Given request:
Starting at the line that contains "Write the Blender" and stopping after the line that contains "scene.camera, scene.frame_end = cam, frame(seconds)", copy the lines exactly. Pictures are left out.

Record excerpts:
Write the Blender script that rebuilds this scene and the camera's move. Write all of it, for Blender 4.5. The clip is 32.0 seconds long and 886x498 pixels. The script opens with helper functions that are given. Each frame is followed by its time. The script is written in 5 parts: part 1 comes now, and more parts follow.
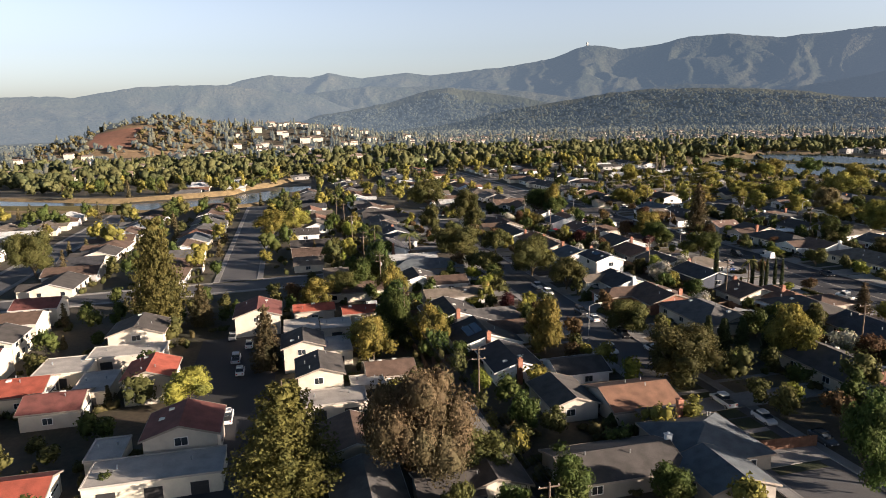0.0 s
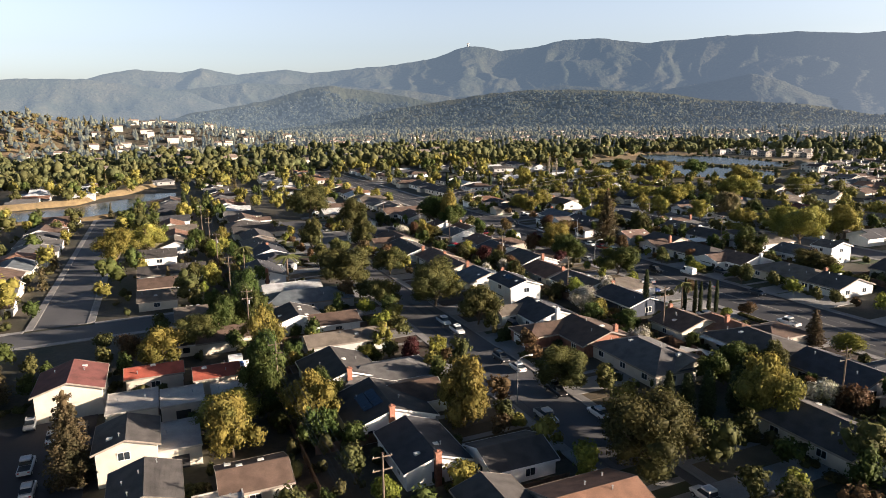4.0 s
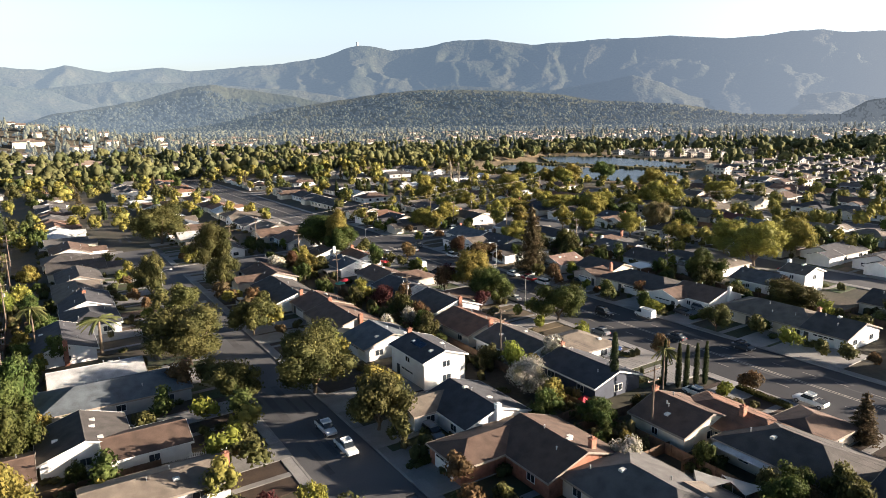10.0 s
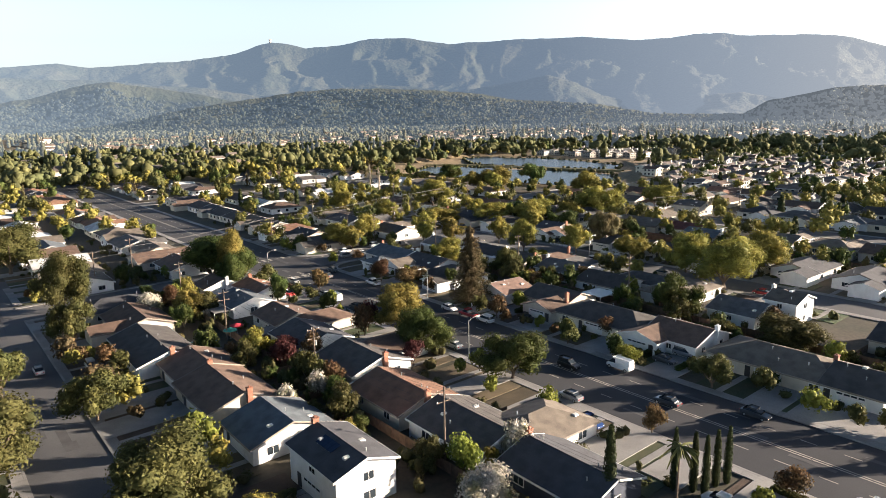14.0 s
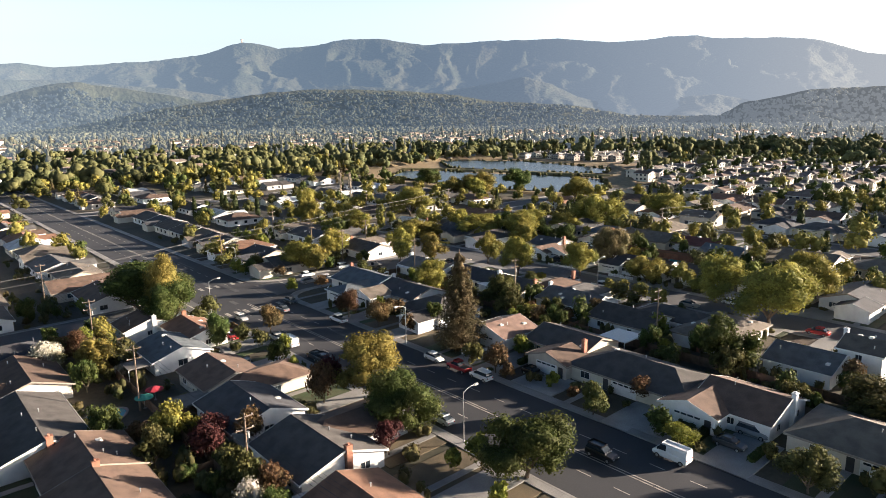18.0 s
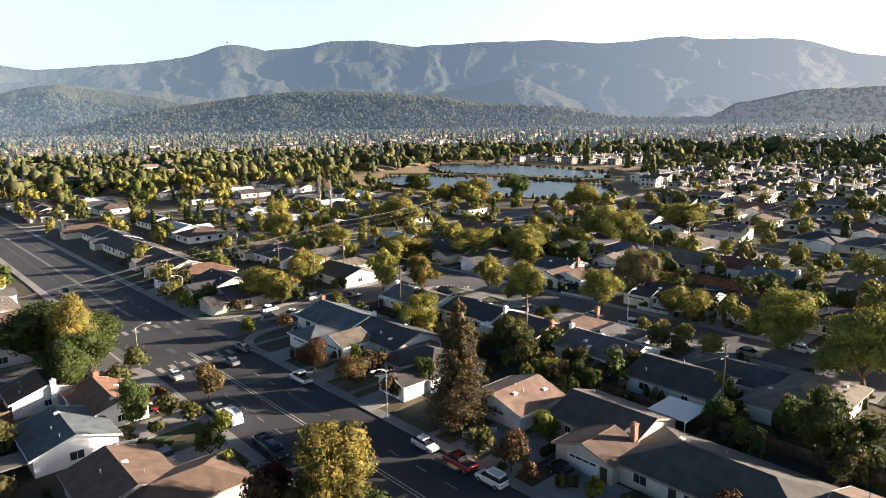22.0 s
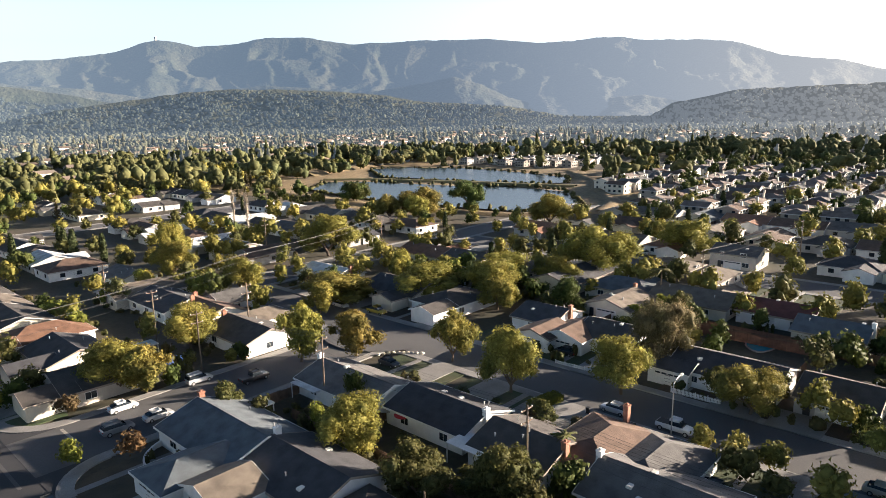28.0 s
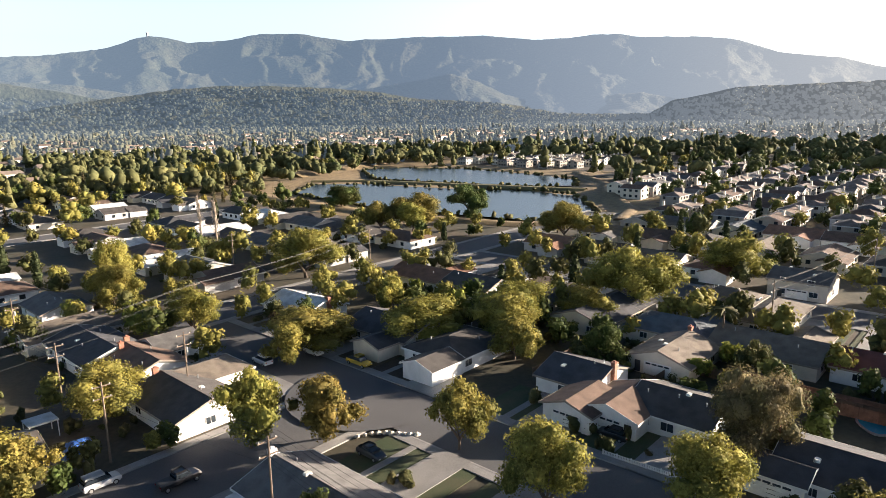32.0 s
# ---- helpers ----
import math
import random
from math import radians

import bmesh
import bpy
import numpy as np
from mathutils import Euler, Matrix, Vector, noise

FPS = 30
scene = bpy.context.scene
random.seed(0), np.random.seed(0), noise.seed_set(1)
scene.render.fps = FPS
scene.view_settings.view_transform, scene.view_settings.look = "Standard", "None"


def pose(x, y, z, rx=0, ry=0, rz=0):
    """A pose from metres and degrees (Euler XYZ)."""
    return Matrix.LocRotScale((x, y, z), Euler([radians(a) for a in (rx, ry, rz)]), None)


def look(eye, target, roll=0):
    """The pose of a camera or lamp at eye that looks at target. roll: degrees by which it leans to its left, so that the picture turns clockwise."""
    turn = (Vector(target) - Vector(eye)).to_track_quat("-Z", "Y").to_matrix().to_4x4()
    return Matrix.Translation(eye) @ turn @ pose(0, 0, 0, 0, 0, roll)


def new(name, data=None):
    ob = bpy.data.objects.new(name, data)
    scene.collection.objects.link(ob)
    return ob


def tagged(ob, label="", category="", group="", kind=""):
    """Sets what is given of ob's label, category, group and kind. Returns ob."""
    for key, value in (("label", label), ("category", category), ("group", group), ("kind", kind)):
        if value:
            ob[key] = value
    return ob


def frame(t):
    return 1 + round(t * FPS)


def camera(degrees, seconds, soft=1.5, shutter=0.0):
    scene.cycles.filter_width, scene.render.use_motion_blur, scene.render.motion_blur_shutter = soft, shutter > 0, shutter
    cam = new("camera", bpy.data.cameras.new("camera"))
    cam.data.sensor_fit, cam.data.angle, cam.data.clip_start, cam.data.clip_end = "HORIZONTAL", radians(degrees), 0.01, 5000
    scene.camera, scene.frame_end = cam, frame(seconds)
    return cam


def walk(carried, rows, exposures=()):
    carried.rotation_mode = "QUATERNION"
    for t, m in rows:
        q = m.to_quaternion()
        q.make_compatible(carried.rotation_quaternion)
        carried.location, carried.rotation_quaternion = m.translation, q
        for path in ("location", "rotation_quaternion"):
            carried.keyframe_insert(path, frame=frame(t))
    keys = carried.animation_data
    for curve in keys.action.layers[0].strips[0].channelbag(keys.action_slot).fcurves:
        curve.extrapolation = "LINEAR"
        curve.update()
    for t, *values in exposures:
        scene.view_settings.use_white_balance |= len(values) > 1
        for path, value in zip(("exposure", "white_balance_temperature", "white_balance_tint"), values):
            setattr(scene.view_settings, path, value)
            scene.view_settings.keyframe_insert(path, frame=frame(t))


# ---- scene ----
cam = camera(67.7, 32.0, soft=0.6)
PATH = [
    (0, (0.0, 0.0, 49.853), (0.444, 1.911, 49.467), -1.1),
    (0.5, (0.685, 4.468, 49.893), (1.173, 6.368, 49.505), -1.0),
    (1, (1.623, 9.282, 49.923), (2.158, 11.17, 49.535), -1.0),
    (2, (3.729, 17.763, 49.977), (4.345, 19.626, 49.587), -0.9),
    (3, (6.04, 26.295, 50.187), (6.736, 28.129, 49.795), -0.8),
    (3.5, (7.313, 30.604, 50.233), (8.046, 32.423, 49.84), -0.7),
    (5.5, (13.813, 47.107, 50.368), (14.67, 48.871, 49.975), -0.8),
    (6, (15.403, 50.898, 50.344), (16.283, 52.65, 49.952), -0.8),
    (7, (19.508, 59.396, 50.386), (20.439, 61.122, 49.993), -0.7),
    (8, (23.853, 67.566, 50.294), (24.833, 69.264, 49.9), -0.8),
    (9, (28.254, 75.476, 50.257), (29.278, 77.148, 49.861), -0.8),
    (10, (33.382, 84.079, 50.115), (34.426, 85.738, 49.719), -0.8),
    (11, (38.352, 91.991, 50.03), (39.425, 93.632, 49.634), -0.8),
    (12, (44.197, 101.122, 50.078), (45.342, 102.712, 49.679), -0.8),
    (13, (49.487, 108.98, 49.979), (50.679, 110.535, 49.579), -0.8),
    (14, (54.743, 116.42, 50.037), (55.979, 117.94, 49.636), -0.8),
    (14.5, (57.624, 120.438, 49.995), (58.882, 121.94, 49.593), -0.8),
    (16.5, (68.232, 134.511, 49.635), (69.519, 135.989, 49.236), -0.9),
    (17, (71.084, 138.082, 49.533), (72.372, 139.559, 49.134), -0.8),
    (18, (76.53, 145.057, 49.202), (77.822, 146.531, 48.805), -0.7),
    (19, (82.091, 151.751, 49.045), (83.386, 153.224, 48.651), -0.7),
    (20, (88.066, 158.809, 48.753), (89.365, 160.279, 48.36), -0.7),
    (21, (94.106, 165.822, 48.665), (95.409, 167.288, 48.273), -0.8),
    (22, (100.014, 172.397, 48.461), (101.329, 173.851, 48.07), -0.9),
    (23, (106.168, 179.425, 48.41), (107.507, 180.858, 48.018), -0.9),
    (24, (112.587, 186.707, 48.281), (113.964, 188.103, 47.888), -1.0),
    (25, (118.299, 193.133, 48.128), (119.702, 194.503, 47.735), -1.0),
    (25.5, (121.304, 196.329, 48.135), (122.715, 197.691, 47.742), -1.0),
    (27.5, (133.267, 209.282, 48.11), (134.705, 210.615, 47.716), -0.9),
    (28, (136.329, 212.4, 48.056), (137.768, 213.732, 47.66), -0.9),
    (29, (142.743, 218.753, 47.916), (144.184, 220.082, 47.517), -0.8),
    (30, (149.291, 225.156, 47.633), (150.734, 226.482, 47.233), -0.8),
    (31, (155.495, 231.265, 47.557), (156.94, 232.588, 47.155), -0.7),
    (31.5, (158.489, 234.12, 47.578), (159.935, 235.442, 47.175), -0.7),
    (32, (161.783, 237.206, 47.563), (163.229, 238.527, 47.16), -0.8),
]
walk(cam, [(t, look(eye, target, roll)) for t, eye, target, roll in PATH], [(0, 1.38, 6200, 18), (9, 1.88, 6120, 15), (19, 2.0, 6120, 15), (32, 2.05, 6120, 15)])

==

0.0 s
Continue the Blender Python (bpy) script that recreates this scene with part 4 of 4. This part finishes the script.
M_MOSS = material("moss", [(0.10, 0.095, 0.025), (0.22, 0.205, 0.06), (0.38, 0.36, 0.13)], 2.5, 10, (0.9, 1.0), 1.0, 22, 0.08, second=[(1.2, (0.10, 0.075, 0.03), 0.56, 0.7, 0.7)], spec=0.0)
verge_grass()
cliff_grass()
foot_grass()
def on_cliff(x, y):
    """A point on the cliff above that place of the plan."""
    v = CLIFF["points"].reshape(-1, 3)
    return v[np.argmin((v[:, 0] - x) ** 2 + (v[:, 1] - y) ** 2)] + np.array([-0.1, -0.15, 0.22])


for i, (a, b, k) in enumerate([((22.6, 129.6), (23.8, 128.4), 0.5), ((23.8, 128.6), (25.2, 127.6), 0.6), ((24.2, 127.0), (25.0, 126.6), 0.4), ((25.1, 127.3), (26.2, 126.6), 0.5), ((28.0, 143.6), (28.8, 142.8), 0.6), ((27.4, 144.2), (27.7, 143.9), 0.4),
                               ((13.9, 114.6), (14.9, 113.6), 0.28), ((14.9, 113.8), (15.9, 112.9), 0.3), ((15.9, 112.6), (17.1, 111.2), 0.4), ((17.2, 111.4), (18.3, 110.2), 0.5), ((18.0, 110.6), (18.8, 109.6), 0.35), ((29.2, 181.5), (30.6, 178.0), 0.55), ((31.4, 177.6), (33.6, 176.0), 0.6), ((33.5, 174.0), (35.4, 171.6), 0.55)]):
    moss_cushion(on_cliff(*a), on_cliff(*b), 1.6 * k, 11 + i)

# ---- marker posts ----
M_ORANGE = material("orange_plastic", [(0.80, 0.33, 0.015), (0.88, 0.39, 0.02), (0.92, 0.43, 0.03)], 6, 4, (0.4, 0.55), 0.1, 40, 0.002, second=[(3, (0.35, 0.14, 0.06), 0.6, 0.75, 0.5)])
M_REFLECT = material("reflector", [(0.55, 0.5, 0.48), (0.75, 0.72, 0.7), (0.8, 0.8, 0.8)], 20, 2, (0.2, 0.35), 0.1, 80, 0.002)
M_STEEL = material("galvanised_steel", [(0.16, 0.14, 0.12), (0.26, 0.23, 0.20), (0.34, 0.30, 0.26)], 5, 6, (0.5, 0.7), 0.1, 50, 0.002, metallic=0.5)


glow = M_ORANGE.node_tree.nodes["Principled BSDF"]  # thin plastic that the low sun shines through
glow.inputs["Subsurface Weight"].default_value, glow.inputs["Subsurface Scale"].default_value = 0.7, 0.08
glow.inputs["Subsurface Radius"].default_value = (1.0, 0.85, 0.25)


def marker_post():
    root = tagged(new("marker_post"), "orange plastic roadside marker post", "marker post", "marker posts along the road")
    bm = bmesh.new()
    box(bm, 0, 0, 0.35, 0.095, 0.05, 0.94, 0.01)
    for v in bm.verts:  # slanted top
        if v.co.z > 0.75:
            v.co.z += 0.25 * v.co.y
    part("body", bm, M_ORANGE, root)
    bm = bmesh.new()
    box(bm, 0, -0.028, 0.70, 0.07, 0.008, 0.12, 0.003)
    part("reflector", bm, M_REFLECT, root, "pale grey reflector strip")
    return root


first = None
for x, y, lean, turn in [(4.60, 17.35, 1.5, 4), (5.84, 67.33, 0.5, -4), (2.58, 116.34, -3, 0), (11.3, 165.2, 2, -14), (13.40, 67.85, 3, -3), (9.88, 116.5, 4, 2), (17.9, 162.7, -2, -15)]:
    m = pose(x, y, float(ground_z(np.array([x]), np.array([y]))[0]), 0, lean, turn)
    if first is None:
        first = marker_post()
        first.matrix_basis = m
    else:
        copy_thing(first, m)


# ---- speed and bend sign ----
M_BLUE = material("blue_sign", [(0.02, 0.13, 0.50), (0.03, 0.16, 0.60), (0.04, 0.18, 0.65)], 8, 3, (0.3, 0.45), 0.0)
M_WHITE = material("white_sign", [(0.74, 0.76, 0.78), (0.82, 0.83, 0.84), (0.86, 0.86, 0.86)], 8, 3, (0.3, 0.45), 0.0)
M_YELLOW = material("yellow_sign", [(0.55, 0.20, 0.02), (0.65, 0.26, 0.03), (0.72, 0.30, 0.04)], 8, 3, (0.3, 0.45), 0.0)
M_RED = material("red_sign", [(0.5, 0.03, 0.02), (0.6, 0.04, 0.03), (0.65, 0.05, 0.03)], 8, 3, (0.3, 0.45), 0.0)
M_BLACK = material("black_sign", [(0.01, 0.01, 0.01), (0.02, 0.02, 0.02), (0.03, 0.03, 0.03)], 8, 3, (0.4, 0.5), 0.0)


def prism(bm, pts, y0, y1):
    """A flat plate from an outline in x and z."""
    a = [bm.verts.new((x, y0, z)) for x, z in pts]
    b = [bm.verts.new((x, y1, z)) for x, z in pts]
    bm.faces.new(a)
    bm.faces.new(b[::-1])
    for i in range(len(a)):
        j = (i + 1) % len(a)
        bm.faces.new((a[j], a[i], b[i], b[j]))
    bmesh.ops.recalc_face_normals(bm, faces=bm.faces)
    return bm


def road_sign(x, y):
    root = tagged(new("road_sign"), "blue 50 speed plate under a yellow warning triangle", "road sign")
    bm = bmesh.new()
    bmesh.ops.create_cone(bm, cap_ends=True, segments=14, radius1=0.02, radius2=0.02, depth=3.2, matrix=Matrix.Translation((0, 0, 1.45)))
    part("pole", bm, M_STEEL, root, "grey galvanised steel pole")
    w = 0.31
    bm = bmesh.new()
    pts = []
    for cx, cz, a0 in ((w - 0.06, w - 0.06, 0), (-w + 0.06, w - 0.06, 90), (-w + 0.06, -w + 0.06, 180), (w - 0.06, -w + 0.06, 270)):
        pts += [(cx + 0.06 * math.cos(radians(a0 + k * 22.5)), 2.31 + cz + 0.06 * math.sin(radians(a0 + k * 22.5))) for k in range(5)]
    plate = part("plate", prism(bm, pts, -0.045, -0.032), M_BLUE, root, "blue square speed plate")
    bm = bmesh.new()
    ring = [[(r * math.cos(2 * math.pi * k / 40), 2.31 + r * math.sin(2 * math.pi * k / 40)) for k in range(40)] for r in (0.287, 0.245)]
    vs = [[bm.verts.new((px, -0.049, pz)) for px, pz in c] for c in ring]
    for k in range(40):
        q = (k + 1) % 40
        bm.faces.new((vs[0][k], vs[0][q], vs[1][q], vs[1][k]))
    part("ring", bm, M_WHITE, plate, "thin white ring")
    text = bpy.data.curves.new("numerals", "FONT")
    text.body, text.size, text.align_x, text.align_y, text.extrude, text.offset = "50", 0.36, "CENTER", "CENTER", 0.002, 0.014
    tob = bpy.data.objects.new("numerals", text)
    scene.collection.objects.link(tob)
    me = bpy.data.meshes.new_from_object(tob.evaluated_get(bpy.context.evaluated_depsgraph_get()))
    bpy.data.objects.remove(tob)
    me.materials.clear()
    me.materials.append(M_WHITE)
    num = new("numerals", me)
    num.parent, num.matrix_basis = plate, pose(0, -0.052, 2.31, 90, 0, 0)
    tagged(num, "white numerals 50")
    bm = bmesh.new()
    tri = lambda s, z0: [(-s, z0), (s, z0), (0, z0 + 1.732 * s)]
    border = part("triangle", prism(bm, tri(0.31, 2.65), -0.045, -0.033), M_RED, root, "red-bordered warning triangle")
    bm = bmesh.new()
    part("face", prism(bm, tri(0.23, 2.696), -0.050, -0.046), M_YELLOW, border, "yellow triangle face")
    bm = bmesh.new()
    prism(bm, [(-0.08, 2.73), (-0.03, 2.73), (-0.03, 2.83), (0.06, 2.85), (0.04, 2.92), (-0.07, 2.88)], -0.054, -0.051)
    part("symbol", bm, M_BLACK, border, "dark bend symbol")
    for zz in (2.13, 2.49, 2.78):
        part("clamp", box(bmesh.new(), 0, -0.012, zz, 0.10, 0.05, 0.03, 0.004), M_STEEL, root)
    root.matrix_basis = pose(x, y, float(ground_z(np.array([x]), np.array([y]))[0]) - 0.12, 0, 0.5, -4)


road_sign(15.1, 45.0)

...

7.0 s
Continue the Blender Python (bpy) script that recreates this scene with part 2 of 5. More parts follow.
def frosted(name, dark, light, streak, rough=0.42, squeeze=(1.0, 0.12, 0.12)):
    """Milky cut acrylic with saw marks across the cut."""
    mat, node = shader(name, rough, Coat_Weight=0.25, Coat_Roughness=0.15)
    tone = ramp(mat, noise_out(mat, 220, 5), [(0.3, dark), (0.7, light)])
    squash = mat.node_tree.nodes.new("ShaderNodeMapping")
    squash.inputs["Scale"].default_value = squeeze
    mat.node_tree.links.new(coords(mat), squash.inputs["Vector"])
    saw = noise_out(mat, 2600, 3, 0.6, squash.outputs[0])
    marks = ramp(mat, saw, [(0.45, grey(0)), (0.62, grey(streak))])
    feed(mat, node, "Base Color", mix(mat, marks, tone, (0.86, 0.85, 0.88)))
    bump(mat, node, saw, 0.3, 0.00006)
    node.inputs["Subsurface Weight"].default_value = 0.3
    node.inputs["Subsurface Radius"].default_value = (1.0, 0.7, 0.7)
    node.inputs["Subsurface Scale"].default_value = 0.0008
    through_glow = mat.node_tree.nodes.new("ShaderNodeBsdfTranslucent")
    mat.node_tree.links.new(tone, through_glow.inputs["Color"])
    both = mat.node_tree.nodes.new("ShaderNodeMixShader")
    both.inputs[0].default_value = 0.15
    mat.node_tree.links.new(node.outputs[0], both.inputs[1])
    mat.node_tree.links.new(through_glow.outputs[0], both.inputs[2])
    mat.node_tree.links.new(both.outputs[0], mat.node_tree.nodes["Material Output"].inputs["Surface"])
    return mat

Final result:
Write the Blender script that rebuilds this scene and the camera's move. Write all of it, for Blender 4.5. The clip is 32.0 seconds long and 886x498 pixels. The script opens with helper functions that are given. Each frame is followed by its time. The script is written in 5 parts: part 1 comes now, and more parts follow.
0.0 s
4.0 s
10.0 s
14.0 s
18.0 s
22.0 s
28.0 s
32.0 s
# ---- helpers ----
import math
import random
from math import radians

import bmesh
import bpy
import numpy as np
from mathutils import Euler, Matrix, Vector, noise

FPS = 30
scene = bpy.context.scene
random.seed(0), np.random.seed(0), noise.seed_set(1)
scene.render.fps = FPS
scene.view_settings.view_transform, scene.view_settings.look = "Standard", "None"


def pose(x, y, z, rx=0, ry=0, rz=0):
    """A pose from metres and degrees (Euler XYZ)."""
    return Matrix.LocRotScale((x, y, z), Euler([radians(a) for a in (rx, ry, rz)]), None)


def look(eye, target, roll=0):
    """The pose of a camera or lamp at eye that looks at target. roll: degrees by which it leans to its left, so that the picture turns clockwise."""
    turn = (Vector(target) - Vector(eye)).to_track_quat("-Z", "Y").to_matrix().to_4x4()
    return Matrix.Translation(eye) @ turn @ pose(0, 0, 0, 0, 0, roll)


def new(name, data=None):
    ob = bpy.data.objects.new(name, data)
    scene.collection.objects.link(ob)
    return ob


def tagged(ob, label="", category="", group="", kind=""):
    """Sets what is given of ob's label, category, group and kind. Returns ob."""
    for key, value in (("label", label), ("category", category), ("group", group), ("kind", kind)):
        if value:
            ob[key] = value
    return ob


def frame(t):
    return 1 + round(t * FPS)


def camera(degrees, seconds, soft=1.5, shutter=0.0):
    scene.cycles.filter_width, scene.render.use_motion_blur, scene.render.motion_blur_shutter = soft, shutter > 0, shutter
    cam = new("camera", bpy.data.cameras.new("camera"))
    cam.data.sensor_fit, cam.data.angle, cam.data.clip_start, cam.data.clip_end = "HORIZONTAL", radians(degrees), 0.01, 5000
    scene.camera, scene.frame_end = cam, frame(seconds)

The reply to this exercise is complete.